++++ SUPPLIED DATA

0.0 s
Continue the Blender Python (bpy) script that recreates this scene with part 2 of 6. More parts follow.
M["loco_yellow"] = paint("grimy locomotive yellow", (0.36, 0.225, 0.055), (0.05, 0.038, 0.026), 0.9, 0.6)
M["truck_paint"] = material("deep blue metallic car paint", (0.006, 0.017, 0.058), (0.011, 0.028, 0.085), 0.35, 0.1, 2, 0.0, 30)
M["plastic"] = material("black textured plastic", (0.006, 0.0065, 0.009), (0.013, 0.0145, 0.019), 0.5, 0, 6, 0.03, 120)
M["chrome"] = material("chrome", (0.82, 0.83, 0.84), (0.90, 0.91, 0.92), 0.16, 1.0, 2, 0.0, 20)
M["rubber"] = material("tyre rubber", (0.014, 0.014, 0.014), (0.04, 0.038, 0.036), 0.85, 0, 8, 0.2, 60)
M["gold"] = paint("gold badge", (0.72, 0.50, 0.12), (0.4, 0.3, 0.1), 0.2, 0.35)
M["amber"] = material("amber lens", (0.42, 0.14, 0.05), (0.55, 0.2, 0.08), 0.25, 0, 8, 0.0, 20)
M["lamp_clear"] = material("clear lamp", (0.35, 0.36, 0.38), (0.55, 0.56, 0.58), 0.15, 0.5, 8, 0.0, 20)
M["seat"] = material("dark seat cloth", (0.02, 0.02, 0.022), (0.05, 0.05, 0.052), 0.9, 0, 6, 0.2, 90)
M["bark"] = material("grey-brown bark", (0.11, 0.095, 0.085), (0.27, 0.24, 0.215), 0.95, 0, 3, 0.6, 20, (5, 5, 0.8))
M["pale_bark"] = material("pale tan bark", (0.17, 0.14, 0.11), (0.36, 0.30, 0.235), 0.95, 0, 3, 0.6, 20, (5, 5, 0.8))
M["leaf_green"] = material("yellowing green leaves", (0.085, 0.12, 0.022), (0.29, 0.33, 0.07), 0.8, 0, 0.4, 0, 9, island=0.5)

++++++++

Take the lines above and retype all of them exactly.

0.0 s
Continue the Blender Python (bpy) script that recreates this scene with part 2 of 6. More parts follow.
M["loco_yellow"] = paint("grimy locomotive yellow", (0.36, 0.225, 0.055), (0.05, 0.038, 0.026), 0.9, 0.6)
M["truck_paint"] = material("deep blue metallic car paint", (0.006, 0.017, 0.058), (0.011, 0.028, 0.085), 0.35, 0.1, 2, 0.0, 30)
M["plastic"] = material("black textured plastic", (0.006, 0.0065, 0.009), (0.013, 0.0145, 0.019), 0.5, 0, 6, 0.03, 120)
M["chrome"] = material("chrome", (0.82, 0.83, 0.84), (0.90, 0.91, 0.92), 0.16, 1.0, 2, 0.0, 20)
M["rubber"] = material("tyre rubber", (0.014, 0.014, 0.014), (0.04, 0.038, 0.036), 0.85, 0, 8, 0.2, 60)
M["gold"] = paint("gold badge", (0.72, 0.50, 0.12), (0.4, 0.3, 0.1), 0.2, 0.35)
M["amber"] = material("amber lens", (0.42, 0.14, 0.05), (0.55, 0.2, 0.08), 0.25, 0, 8, 0.0, 20)
M["lamp_clear"] = material("clear lamp", (0.35, 0.36, 0.38), (0.55, 0.56, 0.58), 0.15, 0.5, 8, 0.0, 20)
M["seat"] = material("dark seat cloth", (0.02, 0.02, 0.022), (0.05, 0.05, 0.052), 0.9, 0, 6, 0.2, 90)
M["bark"] = material("grey-brown bark", (0.11, 0.095, 0.085), (0.27, 0.24, 0.215), 0.95, 0, 3, 0.6, 20, (5, 5, 0.8))
M["pale_bark"] = material("pale tan bark", (0.17, 0.14, 0.11), (0.36, 0.30, 0.235), 0.95, 0, 3, 0.6, 20, (5, 5, 0.8))
M["leaf_green"] = material("yellowing green leaves", (0.085, 0.12, 0.022), (0.29, 0.33, 0.07), 0.8, 0, 0.4, 0, 9, island=0.5)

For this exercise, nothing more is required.